ACG - Agency Consulting Group


A national monthly newsletter for agency principals dedicated to agency management topic

Incentive Compensation Programs

Many agents have asked us to help them create incentive programs. In order to do this we must first explain the difference between Incentive Programs and Incentive Compensation.

Incentive Programs are individual or team incentives to meet or exceed specific goals, usually production, retention or financial. Incentive Compensation converts your current compensation program from salary based to one based on successful completion of the functions of the specific position. Incentive Compensation is the way the employees earn their regular paycheck. Incentive Programs is a way to provide bonuses for efforts above and beyond expectations.

Here are the steps to follow to create a workable Incentive Program.

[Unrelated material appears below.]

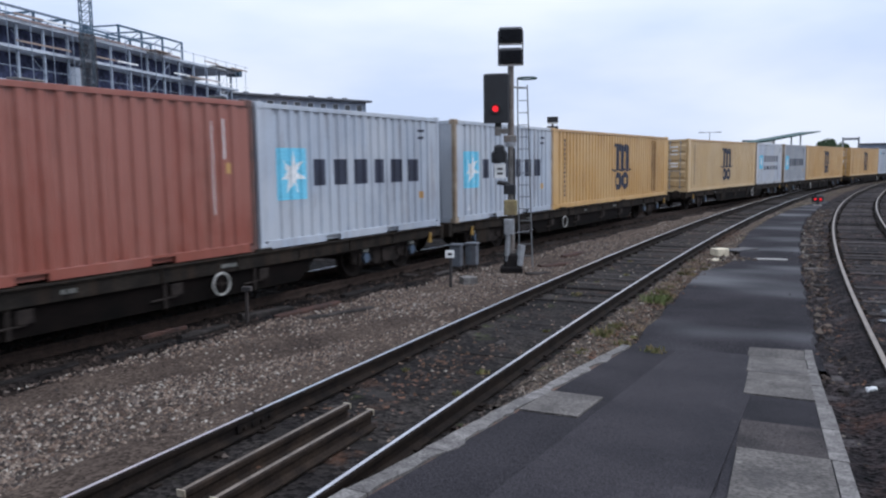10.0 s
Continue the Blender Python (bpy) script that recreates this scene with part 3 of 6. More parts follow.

Define the objective of the Incentive Program. State it in one sentence and get a consensus that this is your or you management team's objective. The statement could be,

"The objective of the Incentive Program is to reward individual performance above and beyond company goals and expectations for that job."

"The objective of the Incentive Program is to reward the Marketing Representative for successful placement of at least 80% of submissions in any month."

"The objective of the Incentive Program is to reward service employees for exceeding 90% retention of accounts in any month."

You can only create a functional program when you and the team know exactly what wants to be accomplished. There are a few obvious "don'ts" here.

* Don't create an incentive program to try to get people to do the job for which they are hired at a level of performance considered average (or to budget). This will just strain your financials.

* Don't reward mediocrity. Giving incentive bonuses to people who don't deserve them actually demoralizes the good performers.

2. Make the Plan reachable and achievable. It is of no use to reward performance at $1 Million production when it is unlikely that production will even reach $750 K. This demoralizes the team and they will lose interest in the program almost immediately. Be wary of goals in excess of probability (or possibility).

3. Provide the rewards in short term spurts. Employees will keep "up" if they know that their rewards will be gained at the end of the month. They will have trouble maintaining their enthusiasm if the rewards will not appear for months or quarters.

4. While you may consider Team Goals to qualify the group for incentives, measure the incentives based on individual performance. Team Goals protects the agency from excessive incentive payout when the company's goals are not achieved in the period. However, some employees may not warrant incentive bonuses as much as others.

5. Remember, if your objective is to make your team perform better as a group and want to give them a bonus at the end of the year for achieving or exceeding the company goals, that is called Profit Sharing. If they exceed the company goals, we fully expect the company to make more profit than budgeted. You can justify bonuses based on that alone. However, don't confuse profit sharing with Incentive Programs (or Incentive Compensation, yet another animal).